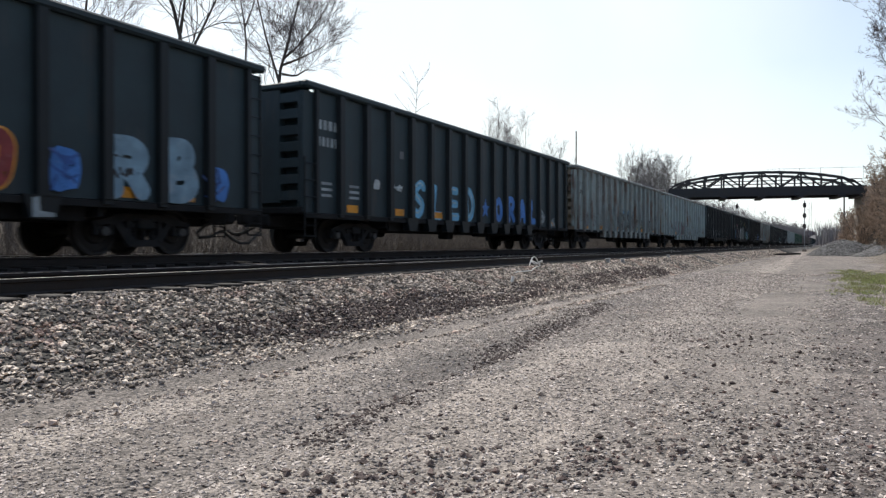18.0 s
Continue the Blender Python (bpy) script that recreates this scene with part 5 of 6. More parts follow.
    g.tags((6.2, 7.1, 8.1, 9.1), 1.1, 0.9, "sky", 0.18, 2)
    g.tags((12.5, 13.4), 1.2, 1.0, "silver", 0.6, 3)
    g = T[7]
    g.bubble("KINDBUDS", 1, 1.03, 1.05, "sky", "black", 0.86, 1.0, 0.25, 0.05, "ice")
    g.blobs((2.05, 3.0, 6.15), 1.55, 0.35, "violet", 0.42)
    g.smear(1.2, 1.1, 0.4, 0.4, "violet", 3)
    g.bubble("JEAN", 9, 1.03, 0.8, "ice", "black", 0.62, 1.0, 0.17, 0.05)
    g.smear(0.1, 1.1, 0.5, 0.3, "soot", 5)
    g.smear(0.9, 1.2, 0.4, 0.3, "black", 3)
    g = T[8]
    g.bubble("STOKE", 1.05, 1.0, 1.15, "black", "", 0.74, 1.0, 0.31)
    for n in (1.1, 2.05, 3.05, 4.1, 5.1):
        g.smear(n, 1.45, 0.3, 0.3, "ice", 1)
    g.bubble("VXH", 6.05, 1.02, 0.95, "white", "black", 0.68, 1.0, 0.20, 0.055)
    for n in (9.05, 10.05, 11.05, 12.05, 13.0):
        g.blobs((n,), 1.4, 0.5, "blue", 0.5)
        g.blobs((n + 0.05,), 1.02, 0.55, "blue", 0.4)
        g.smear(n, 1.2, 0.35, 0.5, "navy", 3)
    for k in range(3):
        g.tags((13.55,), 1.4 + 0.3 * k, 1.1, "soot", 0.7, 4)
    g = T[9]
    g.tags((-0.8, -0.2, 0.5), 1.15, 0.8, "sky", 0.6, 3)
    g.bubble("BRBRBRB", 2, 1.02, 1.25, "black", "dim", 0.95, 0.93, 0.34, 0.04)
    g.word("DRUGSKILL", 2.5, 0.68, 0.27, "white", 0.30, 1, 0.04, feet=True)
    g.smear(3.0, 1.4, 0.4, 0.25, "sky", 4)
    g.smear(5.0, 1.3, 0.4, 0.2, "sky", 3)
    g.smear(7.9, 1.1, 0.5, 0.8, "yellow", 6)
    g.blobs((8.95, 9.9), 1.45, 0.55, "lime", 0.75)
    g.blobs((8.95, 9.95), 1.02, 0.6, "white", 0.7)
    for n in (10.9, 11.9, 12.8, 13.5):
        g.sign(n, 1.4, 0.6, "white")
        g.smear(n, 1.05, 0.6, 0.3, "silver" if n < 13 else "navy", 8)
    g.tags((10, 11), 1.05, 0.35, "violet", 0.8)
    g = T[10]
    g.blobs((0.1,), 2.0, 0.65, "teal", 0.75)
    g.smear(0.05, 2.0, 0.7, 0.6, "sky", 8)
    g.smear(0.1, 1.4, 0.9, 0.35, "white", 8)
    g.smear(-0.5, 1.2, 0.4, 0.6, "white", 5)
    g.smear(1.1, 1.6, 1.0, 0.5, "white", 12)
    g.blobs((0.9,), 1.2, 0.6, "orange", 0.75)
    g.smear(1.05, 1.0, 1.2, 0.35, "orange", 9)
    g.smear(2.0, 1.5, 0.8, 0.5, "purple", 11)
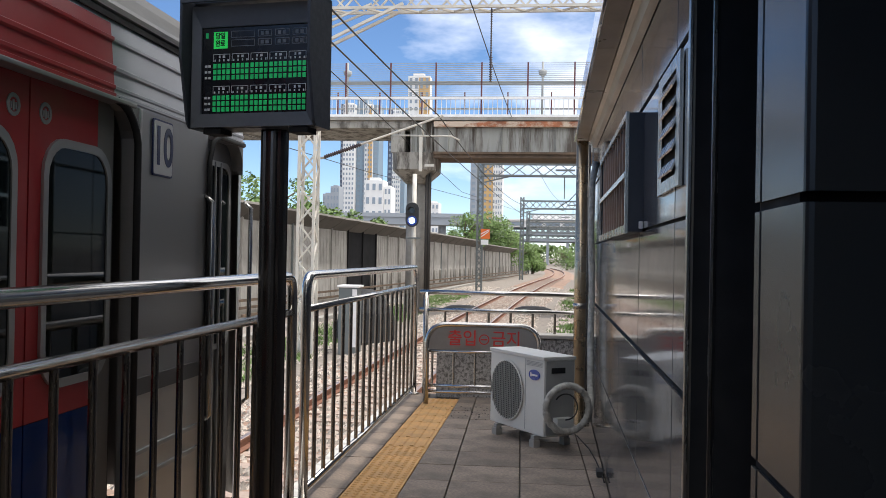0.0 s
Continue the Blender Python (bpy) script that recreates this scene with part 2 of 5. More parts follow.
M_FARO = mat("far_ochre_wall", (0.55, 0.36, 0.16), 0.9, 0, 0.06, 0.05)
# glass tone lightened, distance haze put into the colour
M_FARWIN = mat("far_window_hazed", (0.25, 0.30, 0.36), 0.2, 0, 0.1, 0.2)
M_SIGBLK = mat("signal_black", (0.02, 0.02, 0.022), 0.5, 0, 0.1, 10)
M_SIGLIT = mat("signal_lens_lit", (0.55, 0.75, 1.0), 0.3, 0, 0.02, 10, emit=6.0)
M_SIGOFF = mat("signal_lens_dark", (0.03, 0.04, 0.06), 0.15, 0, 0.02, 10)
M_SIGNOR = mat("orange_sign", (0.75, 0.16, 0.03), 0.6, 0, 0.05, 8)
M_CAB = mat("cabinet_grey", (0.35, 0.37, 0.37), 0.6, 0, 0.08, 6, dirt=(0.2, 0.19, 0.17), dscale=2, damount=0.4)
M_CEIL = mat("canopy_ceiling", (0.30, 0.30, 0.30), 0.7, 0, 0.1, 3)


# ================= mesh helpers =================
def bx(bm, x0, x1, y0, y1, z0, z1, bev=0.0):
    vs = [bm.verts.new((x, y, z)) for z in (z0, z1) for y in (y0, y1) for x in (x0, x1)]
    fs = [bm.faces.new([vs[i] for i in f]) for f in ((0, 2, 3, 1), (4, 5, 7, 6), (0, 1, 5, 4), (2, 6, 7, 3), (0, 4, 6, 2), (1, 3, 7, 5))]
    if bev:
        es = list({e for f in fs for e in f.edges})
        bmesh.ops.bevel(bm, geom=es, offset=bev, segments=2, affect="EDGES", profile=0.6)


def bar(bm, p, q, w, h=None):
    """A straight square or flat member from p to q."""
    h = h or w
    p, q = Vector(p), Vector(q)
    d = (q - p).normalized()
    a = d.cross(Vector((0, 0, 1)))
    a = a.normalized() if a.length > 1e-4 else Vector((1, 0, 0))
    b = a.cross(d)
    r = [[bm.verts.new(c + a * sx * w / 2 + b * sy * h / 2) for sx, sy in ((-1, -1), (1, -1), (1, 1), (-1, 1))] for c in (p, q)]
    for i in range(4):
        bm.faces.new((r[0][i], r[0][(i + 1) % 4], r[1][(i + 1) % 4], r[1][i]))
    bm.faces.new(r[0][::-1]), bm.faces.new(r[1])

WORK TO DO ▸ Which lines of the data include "Blender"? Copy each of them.

TASK ANSWER ▸
Continue the Blender Python (bpy) script that recreates this scene with part 5 of 6. More parts follow.
Continue the Blender Python (bpy) script that recreates this scene with part 2 of 5. More parts follow.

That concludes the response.